Copy exactly the lines that run from the top of the listing to the line containing "return Matrix.LocRotScale((x, y, z), Euler([radians(a)", both ends included, and omit the pictures.

Material:
↓↓↓
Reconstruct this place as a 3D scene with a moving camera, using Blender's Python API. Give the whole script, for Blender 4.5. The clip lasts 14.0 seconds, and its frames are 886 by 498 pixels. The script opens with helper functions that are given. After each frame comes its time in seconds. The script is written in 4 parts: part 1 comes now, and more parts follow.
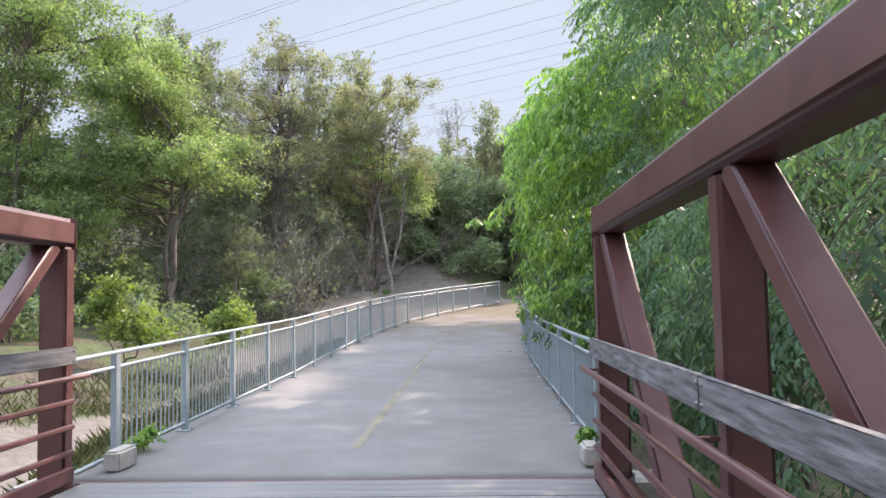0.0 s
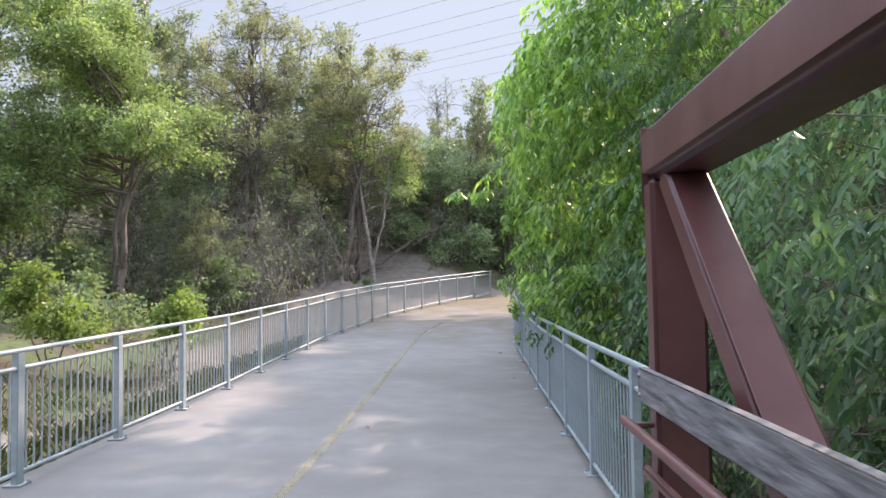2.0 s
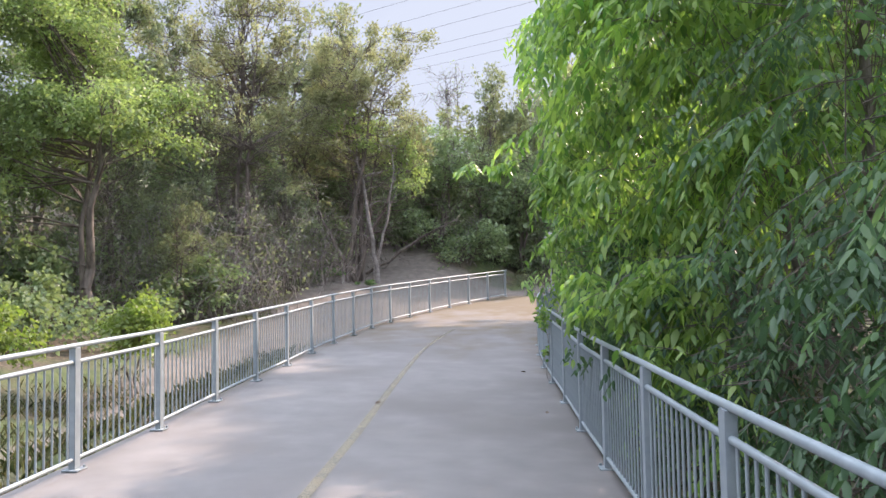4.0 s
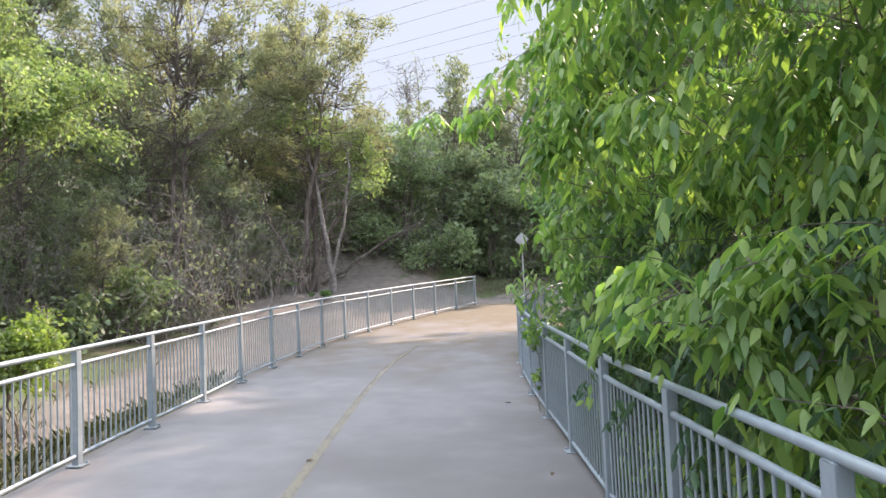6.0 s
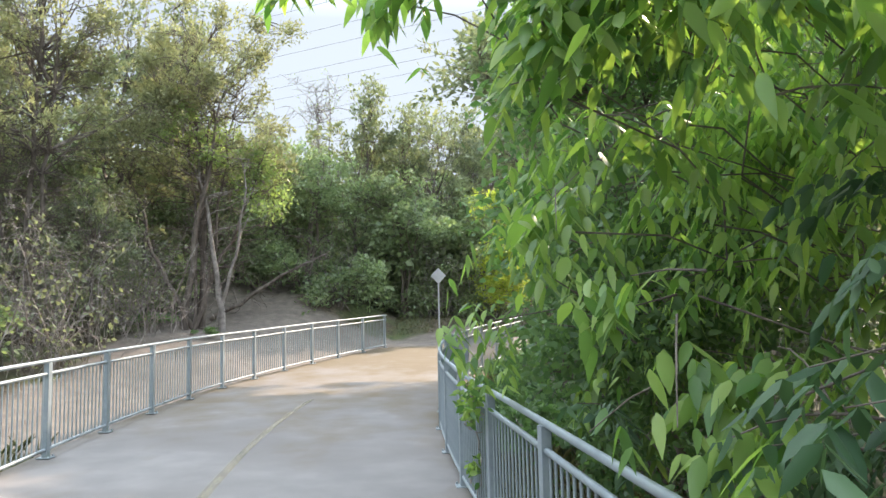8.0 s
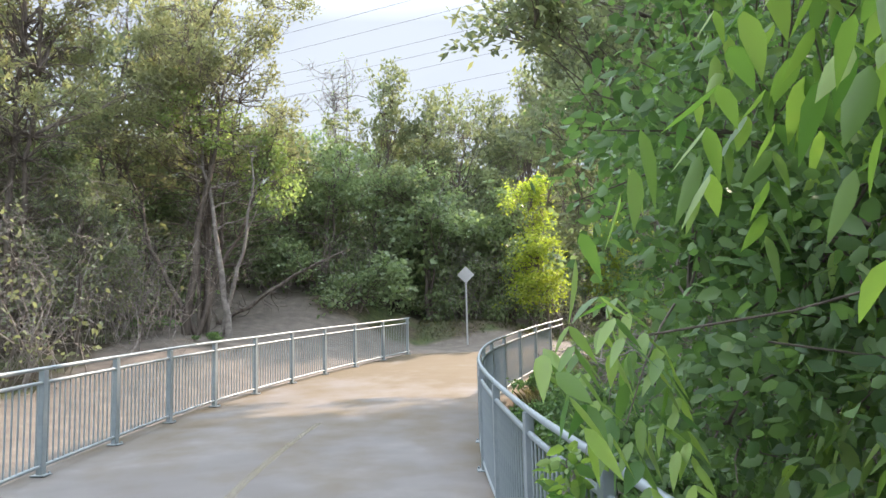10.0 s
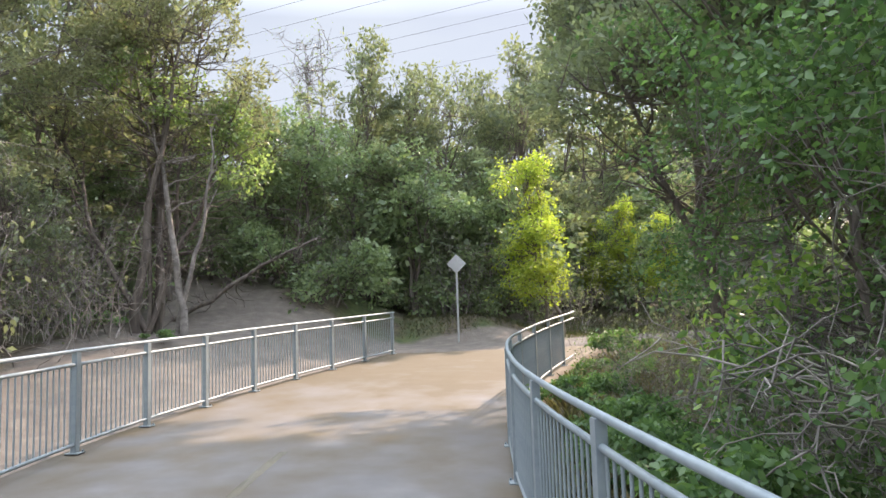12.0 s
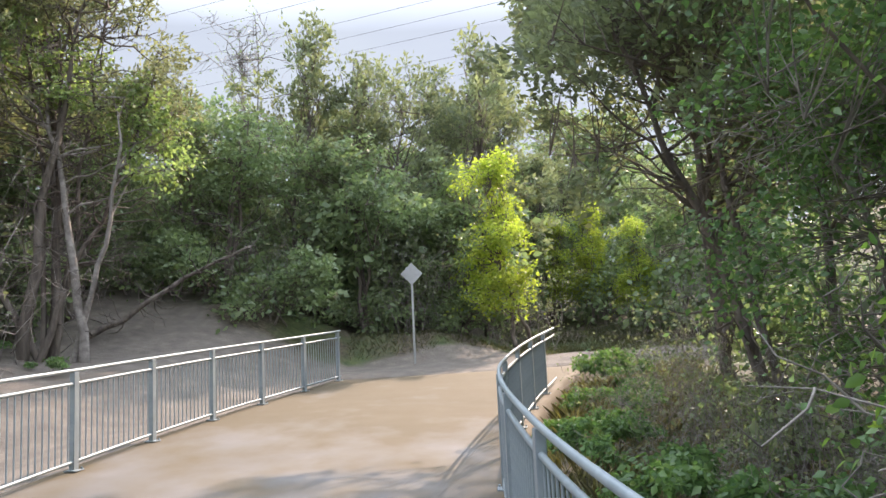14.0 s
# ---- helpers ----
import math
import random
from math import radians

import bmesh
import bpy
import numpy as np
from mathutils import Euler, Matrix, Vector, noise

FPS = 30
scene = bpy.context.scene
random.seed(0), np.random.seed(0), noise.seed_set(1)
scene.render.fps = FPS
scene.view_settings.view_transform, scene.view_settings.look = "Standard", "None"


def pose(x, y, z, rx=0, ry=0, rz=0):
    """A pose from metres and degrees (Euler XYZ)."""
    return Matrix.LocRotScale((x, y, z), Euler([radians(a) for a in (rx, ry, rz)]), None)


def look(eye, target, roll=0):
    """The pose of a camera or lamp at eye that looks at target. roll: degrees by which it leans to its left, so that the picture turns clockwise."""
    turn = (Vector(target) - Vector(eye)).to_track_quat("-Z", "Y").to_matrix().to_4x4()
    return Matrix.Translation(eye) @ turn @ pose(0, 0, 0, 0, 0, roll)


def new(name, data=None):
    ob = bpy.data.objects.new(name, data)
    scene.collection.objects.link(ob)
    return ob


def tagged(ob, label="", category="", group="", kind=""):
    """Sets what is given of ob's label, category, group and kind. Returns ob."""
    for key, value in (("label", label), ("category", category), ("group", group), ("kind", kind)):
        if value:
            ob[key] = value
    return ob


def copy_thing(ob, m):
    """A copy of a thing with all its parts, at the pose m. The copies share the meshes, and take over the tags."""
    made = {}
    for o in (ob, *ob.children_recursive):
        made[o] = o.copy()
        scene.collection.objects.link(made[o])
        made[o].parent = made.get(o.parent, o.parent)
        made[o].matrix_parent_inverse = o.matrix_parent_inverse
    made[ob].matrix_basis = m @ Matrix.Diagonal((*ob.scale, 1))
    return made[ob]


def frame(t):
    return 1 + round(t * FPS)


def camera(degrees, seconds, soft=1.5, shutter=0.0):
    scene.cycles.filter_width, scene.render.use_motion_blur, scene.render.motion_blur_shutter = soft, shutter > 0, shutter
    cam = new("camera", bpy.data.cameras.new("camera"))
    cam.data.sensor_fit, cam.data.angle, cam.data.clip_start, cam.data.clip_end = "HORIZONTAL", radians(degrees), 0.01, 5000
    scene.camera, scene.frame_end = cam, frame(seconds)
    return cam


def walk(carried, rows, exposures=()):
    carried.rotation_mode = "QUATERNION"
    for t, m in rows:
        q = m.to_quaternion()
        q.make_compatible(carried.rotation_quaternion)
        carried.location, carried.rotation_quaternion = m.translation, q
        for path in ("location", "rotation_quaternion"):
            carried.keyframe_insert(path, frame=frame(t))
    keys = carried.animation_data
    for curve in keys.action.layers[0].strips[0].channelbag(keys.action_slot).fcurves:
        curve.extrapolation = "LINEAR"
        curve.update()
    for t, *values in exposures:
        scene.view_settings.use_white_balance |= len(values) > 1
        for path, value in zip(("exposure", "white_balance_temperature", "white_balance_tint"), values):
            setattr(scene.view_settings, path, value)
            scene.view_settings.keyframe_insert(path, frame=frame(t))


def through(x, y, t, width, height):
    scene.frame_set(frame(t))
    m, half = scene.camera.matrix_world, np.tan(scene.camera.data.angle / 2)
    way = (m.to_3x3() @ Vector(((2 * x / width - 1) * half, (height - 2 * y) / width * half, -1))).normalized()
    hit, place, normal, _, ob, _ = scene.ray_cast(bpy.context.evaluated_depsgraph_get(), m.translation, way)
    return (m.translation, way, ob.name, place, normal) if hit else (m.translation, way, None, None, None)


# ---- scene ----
cam = camera(58.1, 14.0)
PATH = [
    (0, (1.75, -1.39, 1.57), (1.389, 0.573, 1.699), -1.1),
    (0.5, (1.756, -0.612, 1.599), (1.434, 1.358, 1.724), -1.2),
    (1, (1.644, 0.23, 1.589), (1.336, 2.202, 1.709), -1.0),
    (1.5, (1.595, 0.998, 1.581), (1.279, 2.97, 1.693), -0.8),
    (2, (1.484, 1.74, 1.599), (1.139, 3.707, 1.703), -0.9),
    (2.5, (1.369, 2.544, 1.619), (0.989, 4.505, 1.723), -0.9),
    (5, (0.717, 6.361, 1.669), (0.371, 8.328, 1.777), -1.6),
    (5.5, (0.612, 7.087, 1.665), (0.295, 9.058, 1.78), -2.1),
    (6, (0.5, 7.888, 1.656), (0.214, 9.863, 1.781), -2.5),
    (6.5, (0.437, 8.785, 1.676), (0.247, 10.77, 1.822), -2.3),
    (7, (0.307, 9.664, 1.706), (0.195, 11.654, 1.877), -1.6),
    (7.5, (0.206, 10.5, 1.726), (0.137, 12.489, 1.92), -1.3),
    (8, (0.149, 11.257, 1.722), (0.086, 13.244, 1.939), -1.3),
    (8.5, (0.105, 11.964, 1.745), (0.018, 13.949, 1.971), -1.3),
    (9, (0.04, 12.614, 1.823), (-0.079, 14.598, 2.049), -1.4),
    (11.5, (-0.606, 16.419, 1.82), (-0.692, 18.405, 2.041), -1.8),
    (12, (-0.74, 17.232, 1.818), (-0.797, 19.22, 2.034), -1.8),
    (12.5, (-0.772, 18.012, 1.846), (-0.822, 20.002, 2.035), -2.0),
    (13, (-0.805, 18.743, 1.942), (-0.816, 20.735, 2.115), -2.2),
    (13.5, (-0.901, 19.543, 1.993), (-0.863, 21.531, 2.205), -2.5),
    (14, (-0.953, 20.372, 2.01), (-0.881, 22.356, 2.254), -2.7),
]
walk(cam, [(t, look(eye, target, roll)) for t, eye, target, roll in PATH], [(0, 1.72, 6000, 28), (5, 1.8, 6100, 32), (8.5, 1.97, 6200, 22), (11.5, 1.82, 6220, 27), (14, 1.7, 6150, 27)])

# ---- light: low hazy sun from the right, through the trees ----
SUN_TO = Vector((0.42, 0.73, 0.56)).normalized()
world = bpy.data.worlds.new("sky")
world.use_nodes = True
scene.world = world
wn, wl = world.node_tree.nodes, world.node_tree.links
sky = wn.new("ShaderNodeTexSky")
sky.sky_type = "NISHITA"
sky.sun_disc = False
sky.sun_elevation = math.asin(SUN_TO.z)
sky.sun_rotation = math.atan2(SUN_TO.x, SUN_TO.y)
sky.air_density, sky.dust_density, sky.ozone_density = 1.0, 1.0, 2.0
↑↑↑
Correct result:
Reconstruct this place as a 3D scene with a moving camera, using Blender's Python API. Give the whole script, for Blender 4.5. The clip lasts 14.0 seconds, and its frames are 886 by 498 pixels. The script opens with helper functions that are given. After each frame comes its time in seconds. The script is written in 4 parts: part 1 comes now, and more parts follow.
0.0 s
2.0 s
4.0 s
6.0 s
8.0 s
10.0 s
12.0 s
14.0 s
# ---- helpers ----
import math
import random
from math import radians

import bmesh
import bpy
import numpy as np
from mathutils import Euler, Matrix, Vector, noise

FPS = 30
scene = bpy.context.scene
random.seed(0), np.random.seed(0), noise.seed_set(1)
scene.render.fps = FPS
scene.view_settings.view_transform, scene.view_settings.look = "Standard", "None"


def pose(x, y, z, rx=0, ry=0, rz=0):
    """A pose from metres and degrees (Euler XYZ)."""
    return Matrix.LocRotScale((x, y, z), Euler([radians(a) for a in (rx, ry, rz)]), None)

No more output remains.